Raw data:
# # #
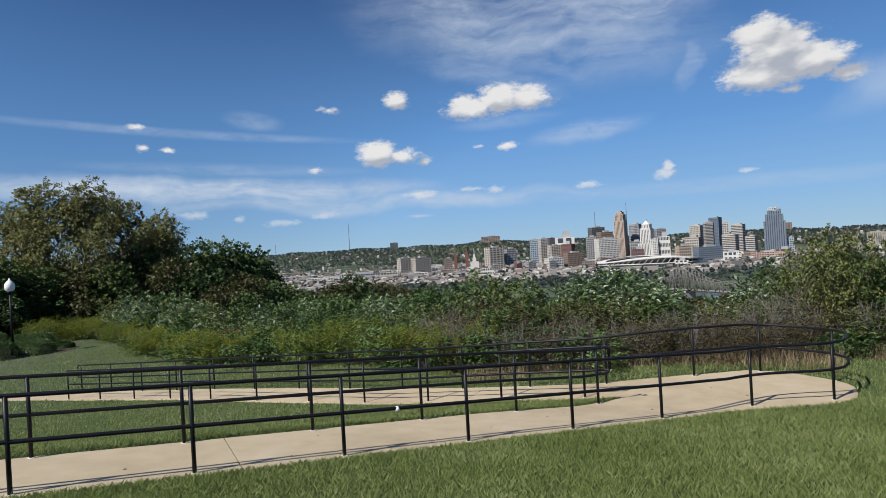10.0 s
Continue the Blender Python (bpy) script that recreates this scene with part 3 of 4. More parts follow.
TREE = {
    "cottonwood": make_tree(21, 12, 4.8, 36, 46, 0.23, 0.66, M["leaf_yellowing"], 0.22, label="tall cottonwood tree with thinning olive leaves", gap=0.62),
    "cottonwood2": make_tree(22, 12, 4.4, 33, 46, 0.23, 0.66, M["leaf_yellowing"], 0.25, label="tall cottonwood tree turning yellow", gap=0.60),
    "shade": make_tree(23, 9, 4.2, 22, 62, 0.36, 0.55, M["leaf_dark"], 0.08, label="dark broad-leaved tree on the slope", spray=0.8, leaflets=6, gap=0.85),
    "brownish": make_tree(24, 9, 4.0, 20, 62, 0.32, 0.55, M["leaf_rusty"], 0.1, label="rusty olive tree on the hillside", spray=0.7, leaflets=6, gap=0.85),
    "woodland": make_tree(25, 10, 4.6, 12, 40, 0.6, 0.6, M["leaf_dark"], 0.08, label="dark woodland tree far down the slope", spray=1.1, leaflets=5),
}
TH = {"cottonwood": 12, "cottonwood2": 12, "shade": 9, "brownish": 9, "woodland": 10}


def tree(kind, az, d, top_el, size=1.0, group="hillside trees"):
    c = plant(TREE[kind], az, d, size, rng0, -0.1, top_el, TH[kind])
    c["group"] = group
    return c


for kind, az, d, e in [("cottonwood", -45.9, 66, 6.4), ("cottonwood2", -43.2, 64, 6.7), ("cottonwood", -40.6, 68, 5.4), ("cottonwood2", -37.6, 66, 4.1), ("cottonwood2", -47.6, 70, 5.0), ("cottonwood", -50.5, 70, 5.0),
                       ("cottonwood2", -42.0, 74, 5.6), ("brownish", -39.0, 70, 3.6),
                       ("shade", -48.3, 60, 1.0), ("shade", -46.0, 60, 0.3), ("brownish", -43.8, 60, -0.4), ("shade", -41.5, 60, 0.2), ("shade", -38.7, 66, 1.6), ("brownish", -37.0, 62, 0.4), ("shade", -50, 58, 1.0),
                       ("shade", -35.3, 80, 1.6), ("shade", -33.2, 84, 1.3), ("shade", -32.0, 86, 1.6), ("shade", -30.8, 90, 0.7), ("shade", -29.5, 90, -0.7), ("shade", -34.0, 66, -0.6), ("brownish", -31.5, 64, -1.2),
                       ("shade", -29.6, 66, -1.9), ("shade", -28.2, 72, -2.2), ("shade", -27.0, 80, -2.7), ("shade", -36.0, 60, -0.8), ("brownish", -33.5, 54, -2.2), ("shade", -31.0, 52, -2.8),
                       ("brownish", -25.4, 84, -2.9), ("brownish", -23.6, 80, -2.4), ("shade", -22.0, 82, -1.9), ("brownish", -20.2, 86, -2.6), ("brownish", -18.4, 84, -3.1), ("shade", -16.4, 80, -3.3),
                       ("brownish", -13.5, 78, -3.6), ("shade", -24.6, 60, -3.4), ("shade", -21.0, 58, -3.5), ("brownish", -18.0, 60, -3.8), ("shade", -15.0, 58, -3.9), ("shade", -26.6, 56, -3.4)]:
    tree(kind, az, d, e)
for k in range(34):
    az, d = rng0.uniform(-30, 40), rng0.uniform(120, 420)
    tree("woodland", az, d, None, rng0.uniform(0.9, 1.4))
for ob in (*SHRUB.values(), *TREE.values()):
    for o in (*ob.children, ob):
        bpy.data.objects.remove(o)


# ---- grass and straw ----
def in_ramp(x, y):
    """Whether points lie on the concrete."""
    hit = np.zeros(len(x), bool)
    for (a, b), (c, d) in zip(RAMP, RAMP[1:]):
        quad = [np.array(a), np.array(c), np.array(d), np.array(b)]
        sign = [(q[0] - p[0]) * (y - p[1]) - (q[1] - p[1]) * (x - p[0]) for p, q in zip(quad, quad[1:] + quad[:1])]
        hit |= np.all([s >= 0 for s in sign], 0) | np.all([s <= 0 for s in sign], 0)
    return hit


def blades(name, seed, x, y, height, width, lean, mat, label, category, parts=5):
    rng = np.random.default_rng(seed)
    n = len(x)
    z = ground(x, y)
    a, b = rng.uniform(0, 2 * np.pi, n), rng.uniform(0, 2 * np.pi, n)
    h, w = height * rng.uniform(0.55, 1.25, n), width * rng.uniform(0.7, 1.3, n)
    o = np.stack([x, y, z - 0.005], 1)
    s = np.stack([np.cos(a), np.sin(a), np.zeros(n)], 1) * (w / 2)[:, None]
    t = np.stack([np.cos(b), np.sin(b), np.zeros(n)], 1) * (h * lean * rng.uniform(0.2, 1.2, n))[:, None]
    up = np.array([0, 0, 1.0]) * h[:, None]
    if parts == 5:
        v = np.stack([o - s, o + s, o + t * 0.4 + up * 0.62 + s * 0.7, o + t + up], 1).reshape(-1, 3)
        me = raw_mesh(name, v, np.arange(n * 4, dtype=np.int32), 4, mat)
    else:
        v = np.stack([o - s, o + s, o + t + up], 1).reshape(-1, 3)
        me = raw_mesh(name, v, np.arange(n * 3, dtype=np.int32), 3, mat)
    return tagged(new(name, me), label, category, kind="stuff")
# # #
Job:
From the data above, write out everything exactly except the pictures.

Task answer:
10.0 s
Continue the Blender Python (bpy) script that recreates this scene with part 3 of 4. More parts follow.
TREE = {
    "cottonwood": make_tree(21, 12, 4.8, 36, 46, 0.23, 0.66, M["leaf_yellowing"], 0.22, label="tall cottonwood tree with thinning olive leaves", gap=0.62),
    "cottonwood2": make_tree(22, 12, 4.4, 33, 46, 0.23, 0.66, M["leaf_yellowing"], 0.25, label="tall cottonwood tree turning yellow", gap=0.60),
    "shade": make_tree(23, 9, 4.2, 22, 62, 0.36, 0.55, M["leaf_dark"], 0.08, label="dark broad-leaved tree on the slope", spray=0.8, leaflets=6, gap=0.85),
    "brownish": make_tree(24, 9, 4.0, 20, 62, 0.32, 0.55, M["leaf_rusty"], 0.1, label="rusty olive tree on the hillside", spray=0.7, leaflets=6, gap=0.85),
    "woodland": make_tree(25, 10, 4.6, 12, 40, 0.6, 0.6, M["leaf_dark"], 0.08, label="dark woodland tree far down the slope", spray=1.1, leaflets=5),
}
TH = {"cottonwood": 12, "cottonwood2": 12, "shade": 9, "brownish": 9, "woodland": 10}


def tree(kind, az, d, top_el, size=1.0, group="hillside trees"):
    c = plant(TREE[kind], az, d, size, rng0, -0.1, top_el, TH[kind])
    c["group"] = group
    return c


for kind, az, d, e in [("cottonwood", -45.9, 66, 6.4), ("cottonwood2", -43.2, 64, 6.7), ("cottonwood", -40.6, 68, 5.4), ("cottonwood2", -37.6, 66, 4.1), ("cottonwood2", -47.6, 70, 5.0), ("cottonwood", -50.5, 70, 5.0),
                       ("cottonwood2", -42.0, 74, 5.6), ("brownish", -39.0, 70, 3.6),
                       ("shade", -48.3, 60, 1.0), ("shade", -46.0, 60, 0.3), ("brownish", -43.8, 60, -0.4), ("shade", -41.5, 60, 0.2), ("shade", -38.7, 66, 1.6), ("brownish", -37.0, 62, 0.4), ("shade", -50, 58, 1.0),
                       ("shade", -35.3, 80, 1.6), ("shade", -33.2, 84, 1.3), ("shade", -32.0, 86, 1.6), ("shade", -30.8, 90, 0.7), ("shade", -29.5, 90, -0.7), ("shade", -34.0, 66, -0.6), ("brownish", -31.5, 64, -1.2),
                       ("shade", -29.6, 66, -1.9), ("shade", -28.2, 72, -2.2), ("shade", -27.0, 80, -2.7), ("shade", -36.0, 60, -0.8), ("brownish", -33.5, 54, -2.2), ("shade", -31.0, 52, -2.8),
                       ("brownish", -25.4, 84, -2.9), ("brownish", -23.6, 80, -2.4), ("shade", -22.0, 82, -1.9), ("brownish", -20.2, 86, -2.6), ("brownish", -18.4, 84, -3.1), ("shade", -16.4, 80, -3.3),
                       ("brownish", -13.5, 78, -3.6), ("shade", -24.6, 60, -3.4), ("shade", -21.0, 58, -3.5), ("brownish", -18.0, 60, -3.8), ("shade", -15.0, 58, -3.9), ("shade", -26.6, 56, -3.4)]:
    tree(kind, az, d, e)
for k in range(34):
    az, d = rng0.uniform(-30, 40), rng0.uniform(120, 420)
    tree("woodland", az, d, None, rng0.uniform(0.9, 1.4))
for ob in (*SHRUB.values(), *TREE.values()):
    for o in (*ob.children, ob):
        bpy.data.objects.remove(o)


# ---- grass and straw ----
def in_ramp(x, y):
    """Whether points lie on the concrete."""
    hit = np.zeros(len(x), bool)
    for (a, b), (c, d) in zip(RAMP, RAMP[1:]):
        quad = [np.array(a), np.array(c), np.array(d), np.array(b)]
        sign = [(q[0] - p[0]) * (y - p[1]) - (q[1] - p[1]) * (x - p[0]) for p, q in zip(quad, quad[1:] + quad[:1])]
        hit |= np.all([s >= 0 for s in sign], 0) | np.all([s <= 0 for s in sign], 0)
    return hit


def blades(name, seed, x, y, height, width, lean, mat, label, category, parts=5):
    rng = np.random.default_rng(seed)
    n = len(x)
    z = ground(x, y)
    a, b = rng.uniform(0, 2 * np.pi, n), rng.uniform(0, 2 * np.pi, n)
    h, w = height * rng.uniform(0.55, 1.25, n), width * rng.uniform(0.7, 1.3, n)
    o = np.stack([x, y, z - 0.005], 1)
    s = np.stack([np.cos(a), np.sin(a), np.zeros(n)], 1) * (w / 2)[:, None]
    t = np.stack([np.cos(b), np.sin(b), np.zeros(n)], 1) * (h * lean * rng.uniform(0.2, 1.2, n))[:, None]
    up = np.array([0, 0, 1.0]) * h[:, None]
    if parts == 5:
        v = np.stack([o - s, o + s, o + t * 0.4 + up * 0.62 + s * 0.7, o + t + up], 1).reshape(-1, 3)
        me = raw_mesh(name, v, np.arange(n * 4, dtype=np.int32), 4, mat)
    else:
        v = np.stack([o - s, o + s, o + t + up], 1).reshape(-1, 3)
        me = raw_mesh(name, v, np.arange(n * 3, dtype=np.int32), 3, mat)
    return tagged(new(name, me), label, category, kind="stuff")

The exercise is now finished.